* **DIRECTIONS**
Skip the pictures. Set down, word for word, the lines from the start of the material up to and including the line with "self.v, self.f = [], []".

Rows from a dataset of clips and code
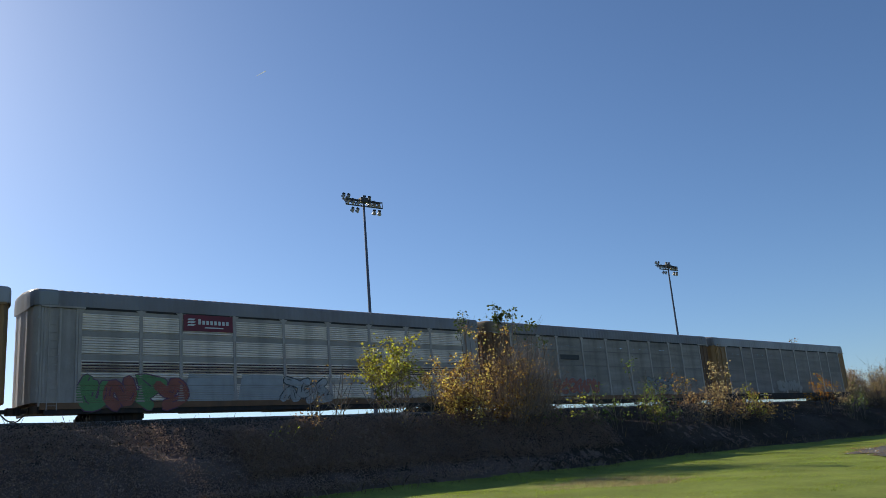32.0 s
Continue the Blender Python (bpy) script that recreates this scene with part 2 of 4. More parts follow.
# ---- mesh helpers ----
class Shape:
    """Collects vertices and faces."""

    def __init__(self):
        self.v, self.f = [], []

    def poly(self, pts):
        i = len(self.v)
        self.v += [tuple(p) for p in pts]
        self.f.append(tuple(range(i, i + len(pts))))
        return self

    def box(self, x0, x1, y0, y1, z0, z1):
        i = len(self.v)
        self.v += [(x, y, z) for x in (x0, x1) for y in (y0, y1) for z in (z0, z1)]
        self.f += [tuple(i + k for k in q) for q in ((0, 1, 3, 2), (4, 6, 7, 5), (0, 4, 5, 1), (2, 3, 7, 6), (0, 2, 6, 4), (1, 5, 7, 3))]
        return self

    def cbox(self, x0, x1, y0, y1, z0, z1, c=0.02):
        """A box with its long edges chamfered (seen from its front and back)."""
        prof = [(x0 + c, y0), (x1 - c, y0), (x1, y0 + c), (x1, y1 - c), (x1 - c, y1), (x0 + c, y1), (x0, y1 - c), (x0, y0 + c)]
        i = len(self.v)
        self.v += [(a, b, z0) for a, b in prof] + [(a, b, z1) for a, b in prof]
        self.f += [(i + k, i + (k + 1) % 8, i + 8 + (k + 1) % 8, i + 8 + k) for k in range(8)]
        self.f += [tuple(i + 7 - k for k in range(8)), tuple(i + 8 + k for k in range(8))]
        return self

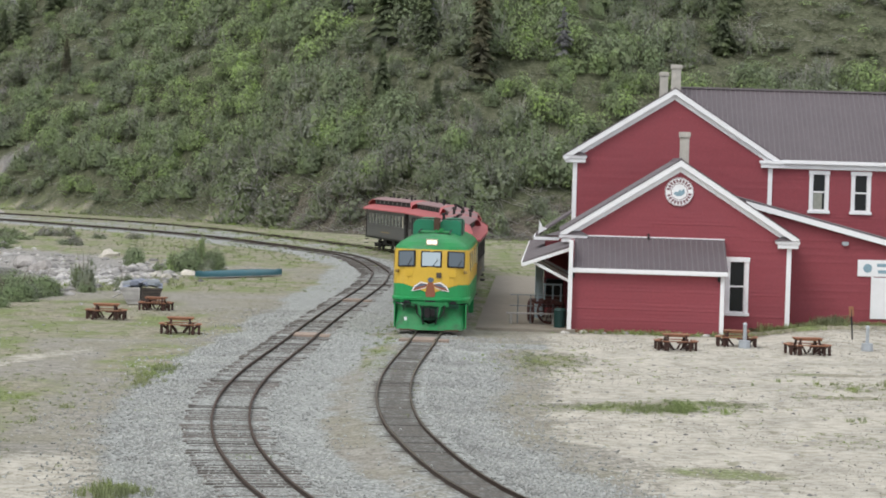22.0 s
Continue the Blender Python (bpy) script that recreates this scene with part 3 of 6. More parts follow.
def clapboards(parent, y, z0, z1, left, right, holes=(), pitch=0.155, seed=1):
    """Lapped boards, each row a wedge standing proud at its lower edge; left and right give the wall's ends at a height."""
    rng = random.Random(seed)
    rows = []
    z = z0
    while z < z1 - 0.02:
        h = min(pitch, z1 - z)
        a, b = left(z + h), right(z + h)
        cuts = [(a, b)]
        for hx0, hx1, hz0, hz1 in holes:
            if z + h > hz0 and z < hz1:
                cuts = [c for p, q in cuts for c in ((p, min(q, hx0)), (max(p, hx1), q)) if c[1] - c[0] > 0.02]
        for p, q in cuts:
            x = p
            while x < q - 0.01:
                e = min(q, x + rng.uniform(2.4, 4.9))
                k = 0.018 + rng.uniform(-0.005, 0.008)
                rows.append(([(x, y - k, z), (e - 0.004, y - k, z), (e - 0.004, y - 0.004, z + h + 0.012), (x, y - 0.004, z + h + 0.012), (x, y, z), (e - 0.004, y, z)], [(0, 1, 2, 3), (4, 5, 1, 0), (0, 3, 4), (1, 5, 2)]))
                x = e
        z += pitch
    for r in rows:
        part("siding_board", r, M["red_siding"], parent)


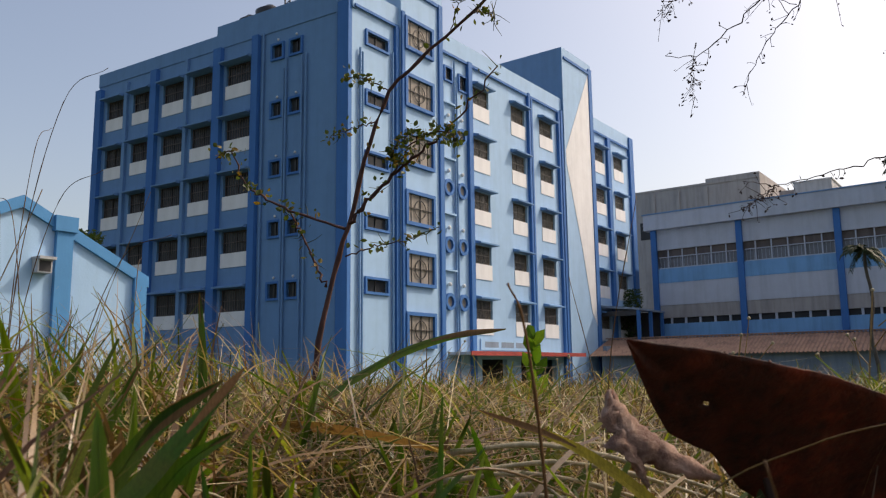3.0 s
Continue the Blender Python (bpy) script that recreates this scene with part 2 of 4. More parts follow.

* **ANSWER TO THE EXERCISE**
32.0 s
Continue the Blender Python (bpy) script that recreates this scene with part 2 of 4. More parts follow.
# ---- mesh helpers ----
class Shape:
    """Collects vertices and faces."""

    def __init__(self):
        self.v, self.f = [], []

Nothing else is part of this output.